Here’s what you should do if you’re short on cash or saving up. Once you arrive, rent an umbrella or throw down a towel or a tent on the sand. (The Yellow Sea rises to high tide here at about 3 p.m., and starts to recede a few hours later, making mid-afternoon a great time to get here.) Order some fried chicken from one of the banners on the beach, which have the phone numbers of a few delivery restaurants listed—and which keep the beach from being littered with menus. If you’re lucky, some restaurants will dispatch a few workers to walk around with crispy chicken already made and ready to hand over, so bring cash. Alternatively, you can stock up at one of several convenience stores and bring your food over to your spot on the sand. The quaint charm of the no-name mart with the three-legged cat was my personal favorite.
If you plan on spending the night, beachfront hotels like The Prince will run you about 130,000 KRW for a Saturday night. The rooms have a strict two person limit, as my wife and I discovered after being scolded by the owner for visiting our friends’ room.
Directly behind The Prince is a hotel shaped like a cruise ship. This is known as The Ray. It will run you 110,000 to 180,000 KRW, the higher prices if you want your balcony outfitted like the bow of a boat.

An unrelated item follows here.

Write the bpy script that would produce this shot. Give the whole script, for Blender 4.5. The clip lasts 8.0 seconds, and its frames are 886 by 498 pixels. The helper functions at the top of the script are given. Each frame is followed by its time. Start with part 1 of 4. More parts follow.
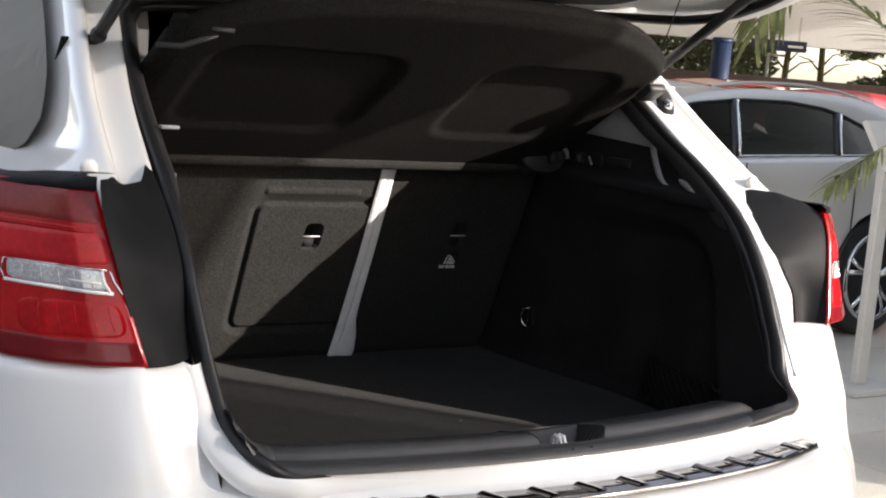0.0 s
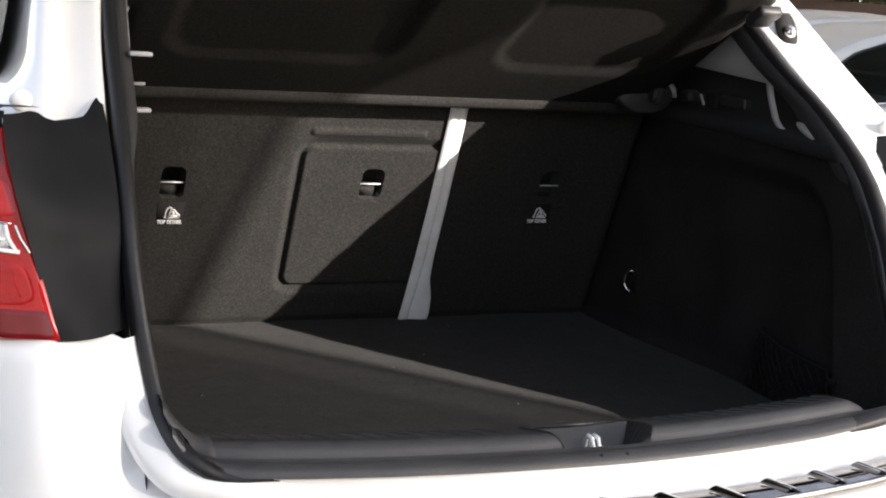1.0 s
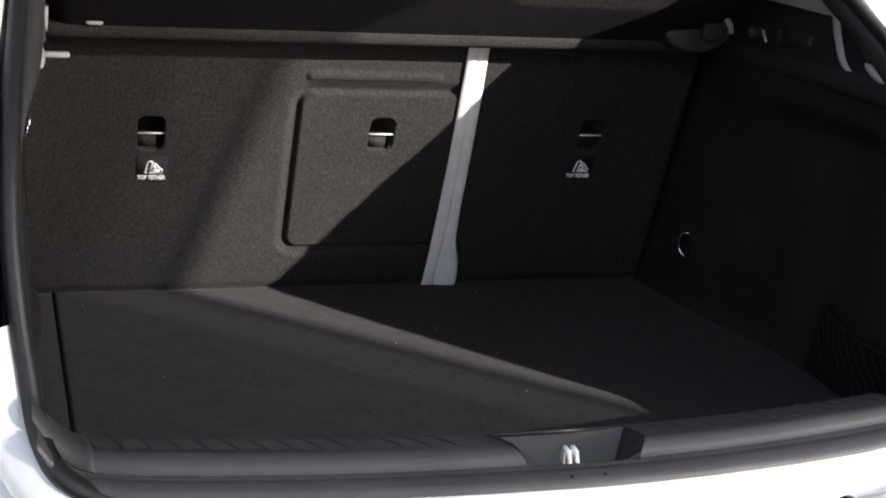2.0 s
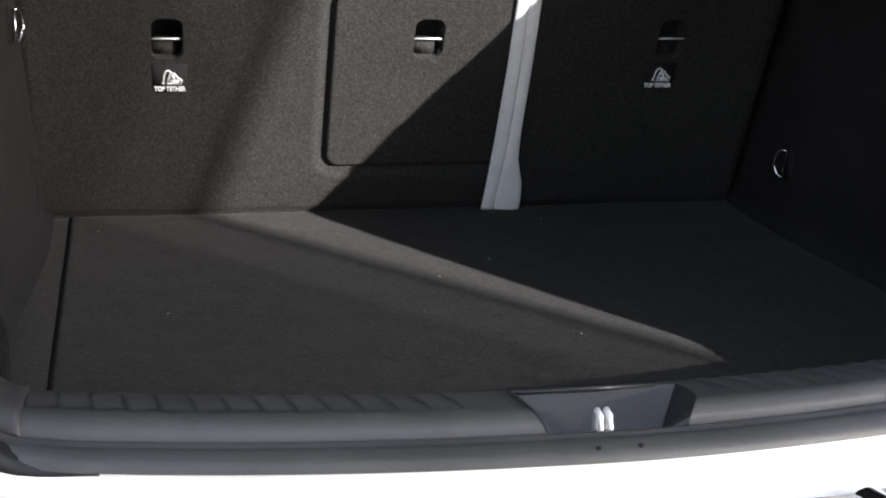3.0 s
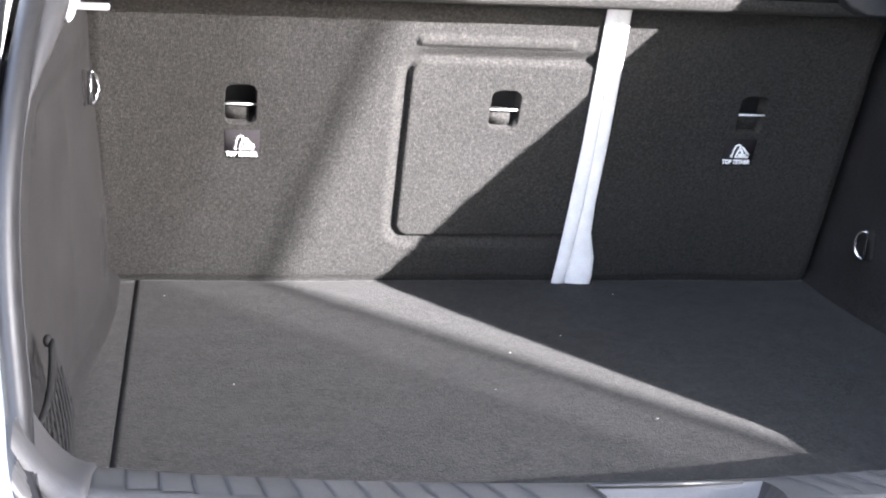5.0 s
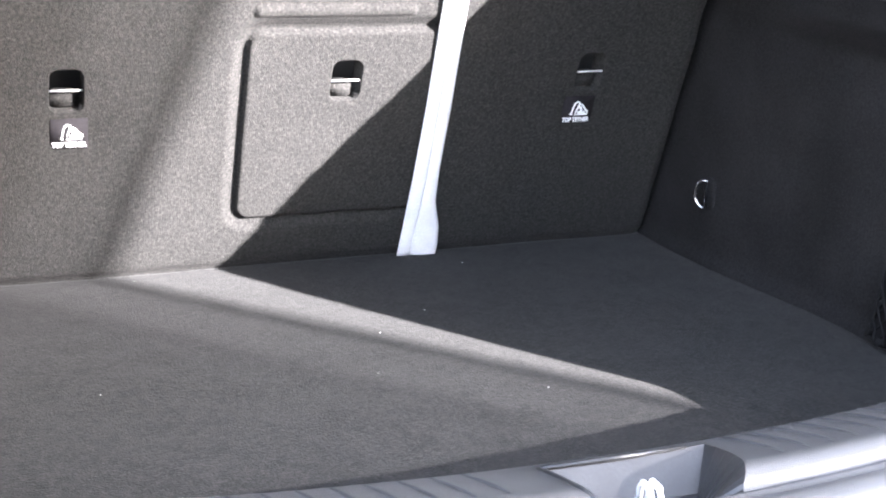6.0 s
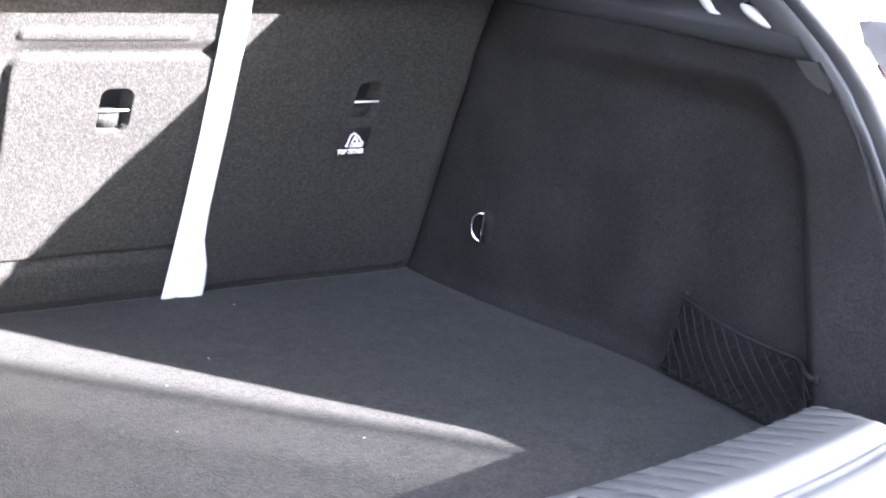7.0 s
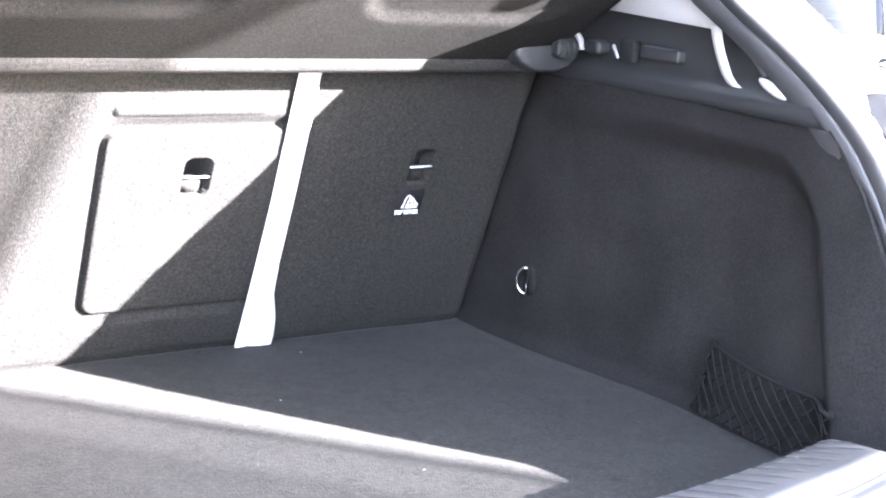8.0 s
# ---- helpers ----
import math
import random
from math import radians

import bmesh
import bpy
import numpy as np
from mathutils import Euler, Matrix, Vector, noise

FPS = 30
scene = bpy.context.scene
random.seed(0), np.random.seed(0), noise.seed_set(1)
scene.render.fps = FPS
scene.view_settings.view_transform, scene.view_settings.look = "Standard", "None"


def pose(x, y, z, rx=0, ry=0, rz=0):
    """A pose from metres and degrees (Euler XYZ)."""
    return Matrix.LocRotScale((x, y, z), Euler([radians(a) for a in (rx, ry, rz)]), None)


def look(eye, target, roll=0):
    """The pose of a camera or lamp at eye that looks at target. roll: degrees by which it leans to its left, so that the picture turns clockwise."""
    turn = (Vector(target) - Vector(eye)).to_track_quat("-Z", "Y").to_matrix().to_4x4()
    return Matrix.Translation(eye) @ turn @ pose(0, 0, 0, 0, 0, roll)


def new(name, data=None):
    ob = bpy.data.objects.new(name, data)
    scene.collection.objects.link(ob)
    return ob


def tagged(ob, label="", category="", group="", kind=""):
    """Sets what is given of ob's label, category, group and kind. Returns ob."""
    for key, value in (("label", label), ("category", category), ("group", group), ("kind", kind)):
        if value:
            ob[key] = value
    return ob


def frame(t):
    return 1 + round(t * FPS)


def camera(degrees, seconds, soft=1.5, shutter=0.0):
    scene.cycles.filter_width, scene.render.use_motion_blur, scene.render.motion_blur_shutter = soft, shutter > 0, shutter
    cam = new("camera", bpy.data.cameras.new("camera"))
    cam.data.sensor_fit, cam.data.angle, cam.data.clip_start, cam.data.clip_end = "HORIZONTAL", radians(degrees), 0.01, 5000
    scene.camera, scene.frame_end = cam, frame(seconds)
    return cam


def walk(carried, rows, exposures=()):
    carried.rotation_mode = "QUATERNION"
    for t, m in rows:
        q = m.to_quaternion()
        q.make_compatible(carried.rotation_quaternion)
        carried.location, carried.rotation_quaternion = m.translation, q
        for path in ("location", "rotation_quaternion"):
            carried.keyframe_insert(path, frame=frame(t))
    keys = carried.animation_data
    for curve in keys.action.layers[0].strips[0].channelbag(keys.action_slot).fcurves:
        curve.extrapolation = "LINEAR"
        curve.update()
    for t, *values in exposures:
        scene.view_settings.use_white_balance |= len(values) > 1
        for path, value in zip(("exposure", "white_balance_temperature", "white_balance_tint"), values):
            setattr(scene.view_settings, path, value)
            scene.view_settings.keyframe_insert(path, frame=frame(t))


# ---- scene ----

There are higher end accommodations, like the Golden Sky Resort. Their prices start from 132,000 KRW. That’s business speak for don’t expect to pay 132,000 KRW; it’s going to be more. Best thing to do if you’re traveling on the cheap? Pretend you’re a guest by casually chatting with a friend as you walk in the resort—don’t look around; that’ll give you away. Use their pristine bathrooms, located near the elevators, and take a picture on the roof. Go back to your blanket on the beach having had a taste of the high life.
Farther back is the Mountain Motel, which was given its name despite being located on a slight slope a stone’s throw from the beach. The co-owner, a woman who said she was 90, declined to be interviewed because she was “too old.” When asked how she kept her apparent vitality despite her age, she answered, “the country wind.” Price at this joint? Just 40,000 KRW. Second floor rooms have a little terrace, too. No questions, no hassle.
And don’t throw away your hard-earned won on the clam restaurants unless you’re a connoisseur. You’re looking at around 120,000 KRW for a simple seafood set at these places, with getting your tongue and lips scalded thrown in for service. Avoid these unless you love the stuff.
Yes, it’s true: Busan can still be done on the cheap, but if you’re going there from Seoul you’ll have to spend the night. That’s optional with Eurwangni. And really, how different are beaches, anyway? Most offer the same experience free of charge: gazing out at an expansive sea and marveling at its vastness, wondering about the unique set of circumstances that brought you here and what your next adventure will be.
The people at Eurwangni seem to know how to make the best of things. One young couple sitting on the sand in the rain, no blanket, no umbrella, just a can of Pringles, a beer and a promise. A father and son chasing seagulls. Young people flirting, singing. Dozens of shirtless beachgoers swimming at the break despite the spitting rain, the country wind.
DIRECTIONS: Take the subway to Incheon Airport. Go up to the third floor, where the check-in counters are, but don’t hop on a plane. Go out gate seven and take bus 302 or 306. The Eurwangni stop, about ten minutes from the airport, is marked by an arched sign to your left indicating the road to the beach.